**TASK TO COMPLETE:** Find the lines that hold the word "recreates" and return them.

● ● ● ●

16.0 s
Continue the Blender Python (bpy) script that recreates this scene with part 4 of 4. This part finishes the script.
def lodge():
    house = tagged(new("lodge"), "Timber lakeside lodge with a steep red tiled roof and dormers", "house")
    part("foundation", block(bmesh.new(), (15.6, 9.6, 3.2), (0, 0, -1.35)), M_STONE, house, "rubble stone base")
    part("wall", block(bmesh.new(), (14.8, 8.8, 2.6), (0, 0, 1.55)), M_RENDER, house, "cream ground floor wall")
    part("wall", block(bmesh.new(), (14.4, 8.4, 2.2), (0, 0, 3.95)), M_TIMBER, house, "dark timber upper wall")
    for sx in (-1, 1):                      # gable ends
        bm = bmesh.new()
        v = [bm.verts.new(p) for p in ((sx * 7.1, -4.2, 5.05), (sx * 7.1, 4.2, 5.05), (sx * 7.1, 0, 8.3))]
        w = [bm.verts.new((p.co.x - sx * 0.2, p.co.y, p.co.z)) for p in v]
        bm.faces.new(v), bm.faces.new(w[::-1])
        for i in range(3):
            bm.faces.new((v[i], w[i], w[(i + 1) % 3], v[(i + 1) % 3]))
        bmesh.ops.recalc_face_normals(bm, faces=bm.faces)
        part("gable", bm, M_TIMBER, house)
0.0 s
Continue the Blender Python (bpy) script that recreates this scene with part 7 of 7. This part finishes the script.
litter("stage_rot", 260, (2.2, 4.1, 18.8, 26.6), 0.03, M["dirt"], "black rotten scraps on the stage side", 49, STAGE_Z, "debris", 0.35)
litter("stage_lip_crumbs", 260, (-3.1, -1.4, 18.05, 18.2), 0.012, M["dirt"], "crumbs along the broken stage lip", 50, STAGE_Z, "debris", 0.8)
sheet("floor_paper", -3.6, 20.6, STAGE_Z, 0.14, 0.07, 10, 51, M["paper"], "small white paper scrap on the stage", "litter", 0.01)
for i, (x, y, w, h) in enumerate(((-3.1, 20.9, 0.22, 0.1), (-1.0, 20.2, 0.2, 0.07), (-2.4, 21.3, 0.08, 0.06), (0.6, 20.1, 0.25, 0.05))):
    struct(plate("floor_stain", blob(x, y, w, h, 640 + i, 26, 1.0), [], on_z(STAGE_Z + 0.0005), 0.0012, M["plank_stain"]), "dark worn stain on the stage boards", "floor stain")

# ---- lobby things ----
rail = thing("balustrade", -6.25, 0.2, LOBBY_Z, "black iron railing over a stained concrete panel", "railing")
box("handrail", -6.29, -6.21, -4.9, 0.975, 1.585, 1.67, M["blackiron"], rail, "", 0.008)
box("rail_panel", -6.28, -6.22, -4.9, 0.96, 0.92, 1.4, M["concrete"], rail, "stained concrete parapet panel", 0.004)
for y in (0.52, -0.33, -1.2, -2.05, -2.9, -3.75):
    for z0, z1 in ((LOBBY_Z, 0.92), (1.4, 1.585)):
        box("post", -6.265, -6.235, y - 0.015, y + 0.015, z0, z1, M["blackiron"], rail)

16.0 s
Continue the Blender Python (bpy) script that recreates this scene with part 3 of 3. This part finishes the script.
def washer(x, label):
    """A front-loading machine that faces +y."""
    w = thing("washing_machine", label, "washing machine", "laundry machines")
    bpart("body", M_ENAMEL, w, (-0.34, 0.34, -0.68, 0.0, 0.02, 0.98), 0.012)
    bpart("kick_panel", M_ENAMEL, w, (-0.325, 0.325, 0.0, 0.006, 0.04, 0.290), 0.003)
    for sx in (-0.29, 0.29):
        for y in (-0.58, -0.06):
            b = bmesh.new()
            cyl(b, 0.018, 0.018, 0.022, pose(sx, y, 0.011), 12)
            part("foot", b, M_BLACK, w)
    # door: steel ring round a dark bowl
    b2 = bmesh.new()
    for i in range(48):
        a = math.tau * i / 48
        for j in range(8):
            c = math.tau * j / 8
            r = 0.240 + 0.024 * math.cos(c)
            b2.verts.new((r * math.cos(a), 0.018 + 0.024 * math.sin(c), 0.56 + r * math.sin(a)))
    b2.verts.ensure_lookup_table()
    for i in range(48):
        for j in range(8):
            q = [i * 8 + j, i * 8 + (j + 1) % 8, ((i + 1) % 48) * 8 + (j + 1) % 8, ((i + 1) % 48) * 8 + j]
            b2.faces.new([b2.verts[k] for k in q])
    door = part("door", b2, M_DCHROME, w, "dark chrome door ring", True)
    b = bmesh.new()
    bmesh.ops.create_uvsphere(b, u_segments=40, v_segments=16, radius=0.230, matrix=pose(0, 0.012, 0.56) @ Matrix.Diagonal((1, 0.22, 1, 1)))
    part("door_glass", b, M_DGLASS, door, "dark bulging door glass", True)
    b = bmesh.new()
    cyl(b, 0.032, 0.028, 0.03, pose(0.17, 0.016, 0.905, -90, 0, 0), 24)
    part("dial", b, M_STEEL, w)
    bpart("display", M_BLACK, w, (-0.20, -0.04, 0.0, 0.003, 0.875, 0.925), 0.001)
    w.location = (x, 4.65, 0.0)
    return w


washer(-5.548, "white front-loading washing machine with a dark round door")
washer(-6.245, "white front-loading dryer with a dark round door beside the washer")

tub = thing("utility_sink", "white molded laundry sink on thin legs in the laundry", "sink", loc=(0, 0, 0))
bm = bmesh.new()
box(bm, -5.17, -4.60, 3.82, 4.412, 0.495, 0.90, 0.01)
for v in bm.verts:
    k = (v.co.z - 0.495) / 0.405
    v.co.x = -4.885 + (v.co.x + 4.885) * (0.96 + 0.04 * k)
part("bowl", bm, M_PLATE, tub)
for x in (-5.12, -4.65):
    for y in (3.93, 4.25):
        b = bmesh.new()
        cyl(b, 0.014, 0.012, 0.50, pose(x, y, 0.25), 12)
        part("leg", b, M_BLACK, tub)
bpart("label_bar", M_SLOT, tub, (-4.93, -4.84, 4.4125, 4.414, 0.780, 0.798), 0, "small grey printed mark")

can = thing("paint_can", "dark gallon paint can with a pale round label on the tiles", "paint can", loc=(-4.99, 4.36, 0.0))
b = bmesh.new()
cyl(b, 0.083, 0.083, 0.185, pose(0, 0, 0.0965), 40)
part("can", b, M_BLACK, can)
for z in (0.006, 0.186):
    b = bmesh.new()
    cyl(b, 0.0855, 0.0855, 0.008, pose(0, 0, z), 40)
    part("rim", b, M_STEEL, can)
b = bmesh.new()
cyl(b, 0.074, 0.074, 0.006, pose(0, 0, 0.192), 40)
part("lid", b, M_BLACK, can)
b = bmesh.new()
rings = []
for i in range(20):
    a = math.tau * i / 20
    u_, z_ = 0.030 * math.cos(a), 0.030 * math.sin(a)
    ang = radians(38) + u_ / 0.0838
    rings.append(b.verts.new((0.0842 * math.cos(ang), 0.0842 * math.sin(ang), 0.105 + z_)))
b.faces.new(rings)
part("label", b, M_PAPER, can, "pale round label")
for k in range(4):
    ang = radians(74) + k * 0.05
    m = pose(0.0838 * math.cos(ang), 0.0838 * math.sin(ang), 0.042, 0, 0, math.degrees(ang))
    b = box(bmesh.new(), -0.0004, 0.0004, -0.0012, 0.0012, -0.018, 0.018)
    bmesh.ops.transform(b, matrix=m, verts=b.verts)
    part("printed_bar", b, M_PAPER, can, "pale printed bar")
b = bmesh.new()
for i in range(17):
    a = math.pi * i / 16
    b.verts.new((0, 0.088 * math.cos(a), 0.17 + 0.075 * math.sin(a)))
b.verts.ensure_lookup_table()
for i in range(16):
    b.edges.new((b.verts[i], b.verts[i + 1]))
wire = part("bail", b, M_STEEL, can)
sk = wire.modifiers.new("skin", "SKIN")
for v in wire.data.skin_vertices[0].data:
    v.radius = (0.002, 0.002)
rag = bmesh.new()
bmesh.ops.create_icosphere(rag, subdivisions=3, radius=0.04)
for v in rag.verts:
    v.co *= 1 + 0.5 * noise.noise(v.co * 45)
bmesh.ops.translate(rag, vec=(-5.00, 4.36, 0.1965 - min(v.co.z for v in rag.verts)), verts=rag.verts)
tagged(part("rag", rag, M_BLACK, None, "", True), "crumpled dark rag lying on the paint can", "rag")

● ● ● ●

**FULL RESPONSE:**
Continue the Blender Python (bpy) script that recreates this scene with part 4 of 4. This part finishes the script.
Continue the Blender Python (bpy) script that recreates this scene with part 7 of 7. This part finishes the script.
Continue the Blender Python (bpy) script that recreates this scene with part 3 of 3. This part finishes the script.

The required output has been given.